3 Lessons for Digital Marketers from In the Blink of an Eye
I recently read In The Blink Of An Eye by Walter Murch, to learn more about the filmmaking process. Reading this book, however, has taught me a few valuable lessons.
Valuable lessons that I think most digital marketers can get value from.
Let’s get right into the first point.
Point 1: Emotion at the top of the list
For any marketing campaign or piece of content to be effective, it needs to be relevant and designed for your audience.
Emotion plays a pivotal role in the story of films, but how can this be useful when speaking around a marketing campaign, social post, or email marketing campaign?
My key takeaway was to ask myself “How do you want the audience to feel?”.
For me in particular working in the tech industry for a software company was a hard one to get my head around.
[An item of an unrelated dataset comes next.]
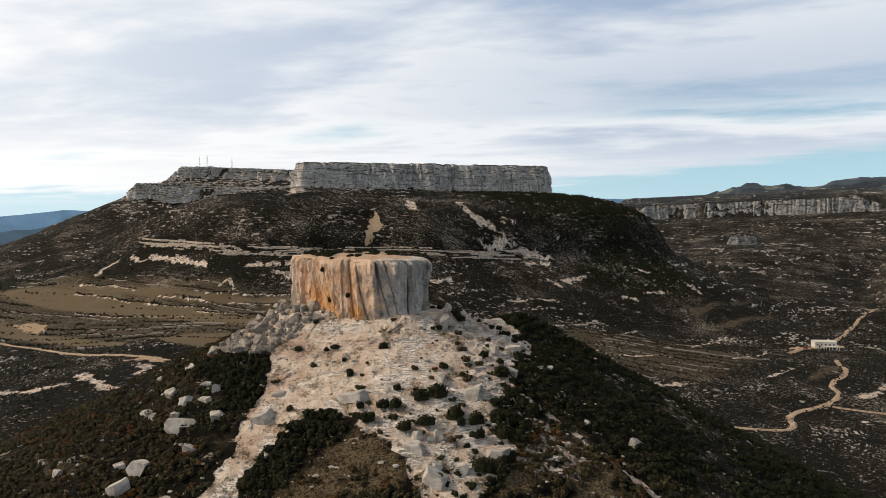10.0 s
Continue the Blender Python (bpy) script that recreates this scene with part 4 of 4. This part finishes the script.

How can you tie your marketing to an emotional state when talking about software?
Your customers are still buying your solution to help them solve a particular problem or to make their lives easier, you can still consider how you want a particular campaign to make them feel.
Put yourself in your customer’s frame of mind. Writing a blog post? How does this help your audience and how should it make them feel?
Point 2: Feedback
Probably my biggest takeaway from the book was around the Chapter Test Screenings. In this chapter, Walter was speaking about getting audience feedback in screening sessions.
Feedback is important in any career, especially in the marketing world, but I have personally fallen into the trap of taking direct feedback and changing the content or message based on that initially single piece of feedback.
“They will simply tell you where the pain is, not the source of the pain.”
Walter Murch, In The Blink Of An Eye
What you should try and do, is get to the root of the problem.
Go beyond the initial feedback, and find out why your customer feels this way, and you may find that it goes beyond what was originally stated.
Point 3: In your audience’s shoes
Very much linked with the previous two points, In the chapter “Misdirection” Walter speaks about putting yourself in the mindset of your audience. He was speaking about editing a film and reviewing a small section, instead of thinking about this small piece of the story, put yourself in the frame of your audience, and think about how it ties into the wider story.
I feel this is particularly useful when you are planning your next marketing campaign. Ask yourself the questions below and when planning smaller pieces of content and activities, think of how it all ties into the larger campaign and story.
“What is the audience going to be thinking? Where are they going to be looking? What do you want them to think about? What do you need them to think about? What do you want them to feel?”
Think about the bigger picture.
Final thoughts
Although not a book directly relating to digital marketing by any stretch of the imagination, it is both interesting and for me had a few key takeaways, making it easy to recommend to anyone in a marketing career.
Like with most books, however, we can all take away different things even from the same book, you may have a completely different experience than I had, but with that said it is short, well written, and does go behind the scenes of someone who worked as an editor in the film industry.
Read widely and you might be surprised what you learn.